How do I install and query a dataset?

Select a dataset tile in the Paramus interface and click Install. Paramus downloads source files from Zenodo or GitHub and builds a local search index. You can then query by chemical properties using natural language or the dataset.query API method.

What file formats are supported for research data?

Paramus handles tabular formats (CSV, JSON, JSONL, XLSX, Parquet, Feather), scientific formats (HDF5, MAT, NPY, NPZ), serialized objects (Pickle), and archives (TAR, ZIP) with automatic extraction. Use dataset.unfold to convert between formats.

Can I search datasets by molecular structure?

Yes. SMILES columns are automatically canonicalized using RDKit, so equivalent representations like c1ccccc1 and C1=CC=CC=C1 both match benzene. You can query by substructure, property ranges, solvents, and experimental conditions.

What are the semantic knowledge graphs in Paramus?

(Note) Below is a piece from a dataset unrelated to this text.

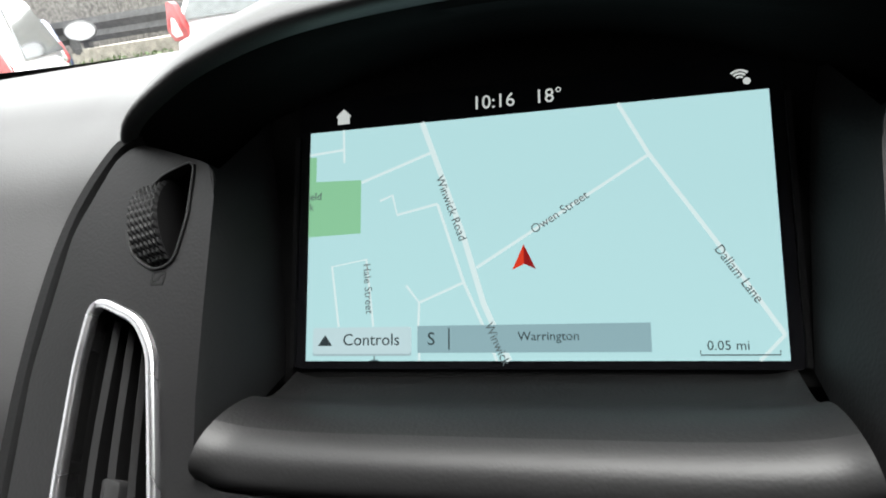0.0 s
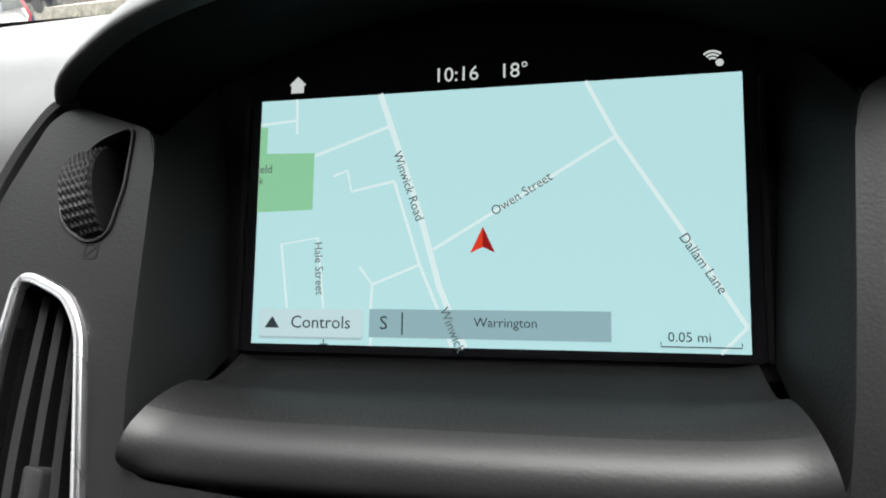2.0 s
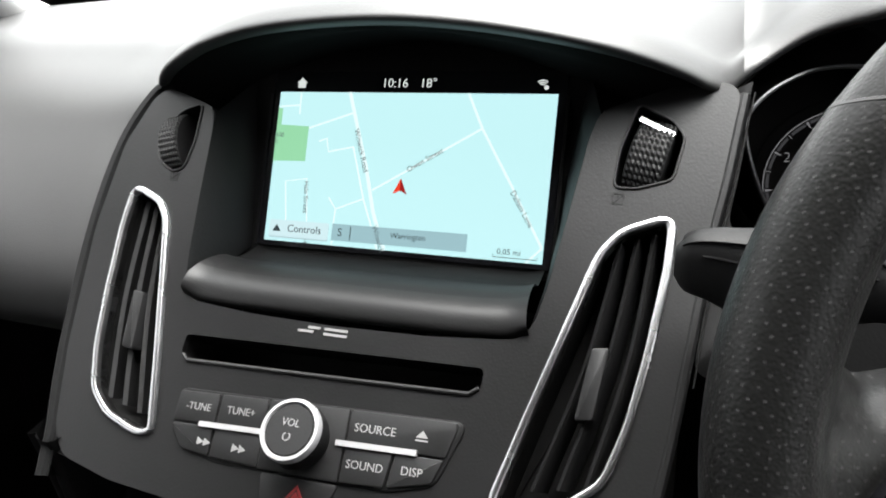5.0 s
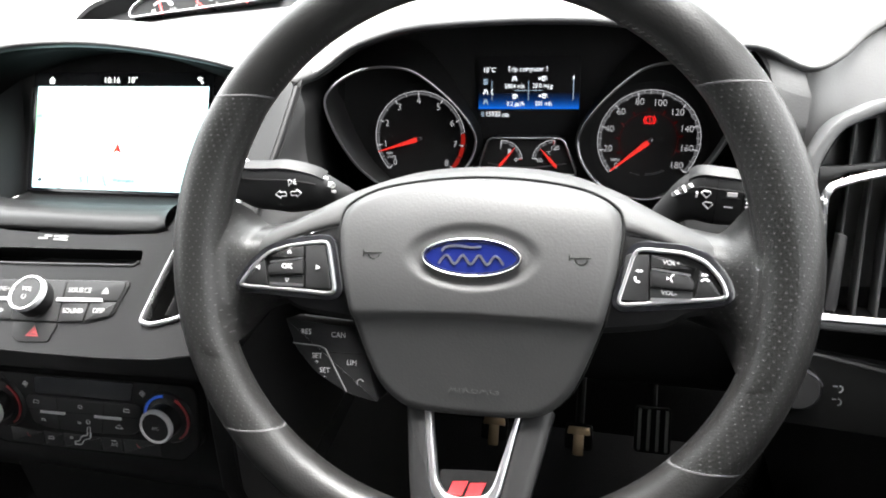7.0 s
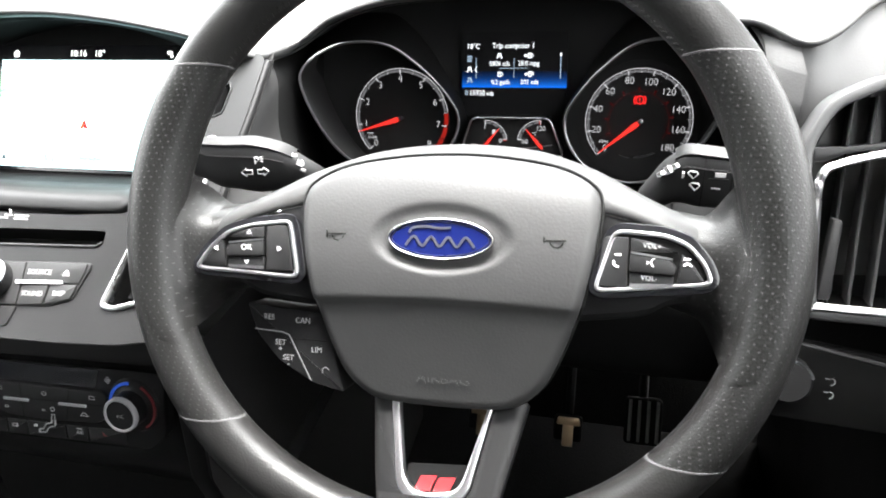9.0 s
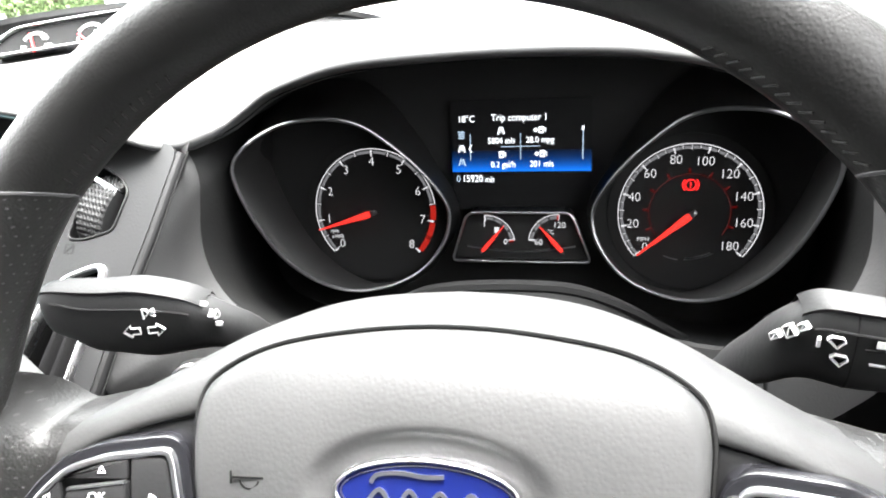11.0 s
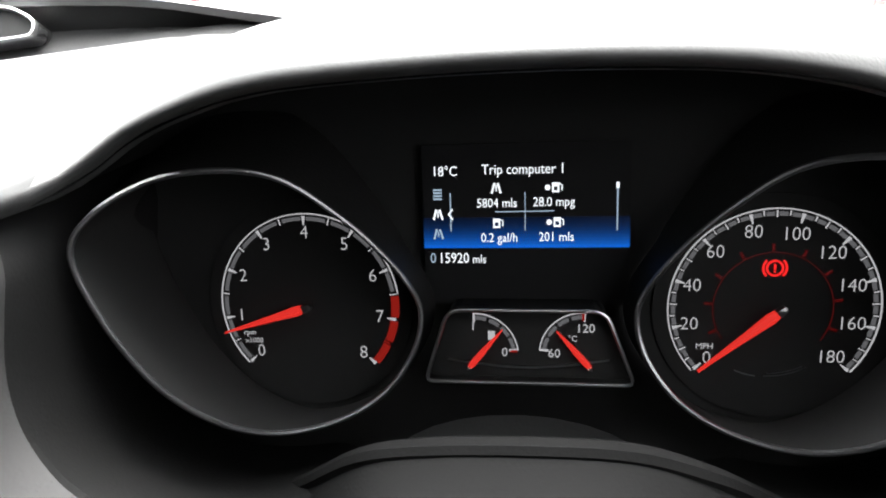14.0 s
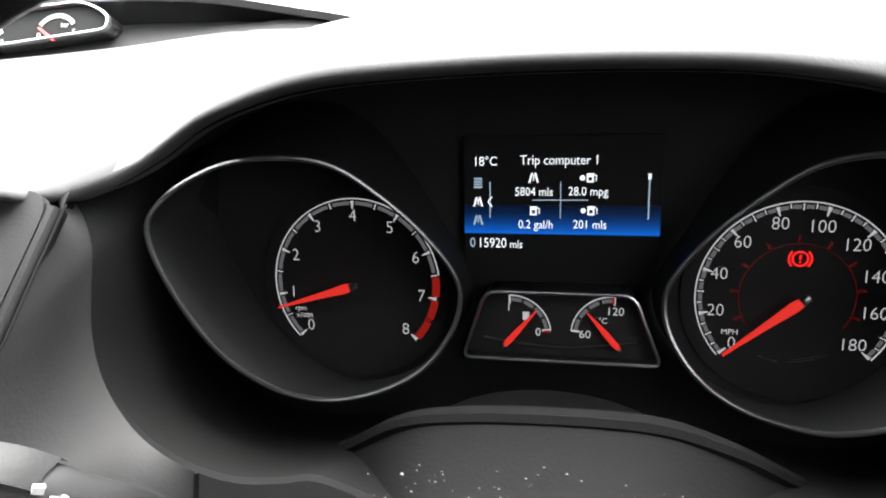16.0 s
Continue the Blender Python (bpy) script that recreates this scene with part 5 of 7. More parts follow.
def rim_part(name, start, end, material, label):
    n = 44
    bm = bmesh.new()
    uvl = bm.loops.layers.uv.new("UVMap")
    rows = [[bm.verts.new(p) for p in rim_ring(start, end, i / n)] for i in range(n + 1)]
    k = len(rows[0])
    a0, a1 = cut(*start, RIM_R), cut(*end, RIM_R)
    length = radians((a1 - a0) % 360) * RIM_R
    girth = 2 * math.pi * 0.0170
    pitch = 0.0044
    for i in range(n):
        for j in range(k):
            f = bm.faces.new((rows[i][j], rows[i][(j + 1) % k], rows[i + 1][(j + 1) % k], rows[i + 1][j]))
            for lp, (ii, jj) in zip(f.loops, ((i, j), (i, j + 1), (i + 1, j + 1), (i + 1, j))):
                lp[uvl].uv = (jj / k * girth / pitch, ii / n * length / (pitch * 0.8))
    bm.faces.new(rows[0])
    bm.faces.new(rows[-1])
    return part(name, bm, material, wheel, label)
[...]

Three RDF knowledge graphs examples that capture domain-specific research context: Polymer Chemistry R&D (synthesis and property prediction), Medicinal Chemistry with example molecule Molidustat (HIF-PHD inhibitor SAR), and Germanium Extraction R&D (hydrometallurgical processing). Manage them with semantic.list, semantic.switch, and semantic.info.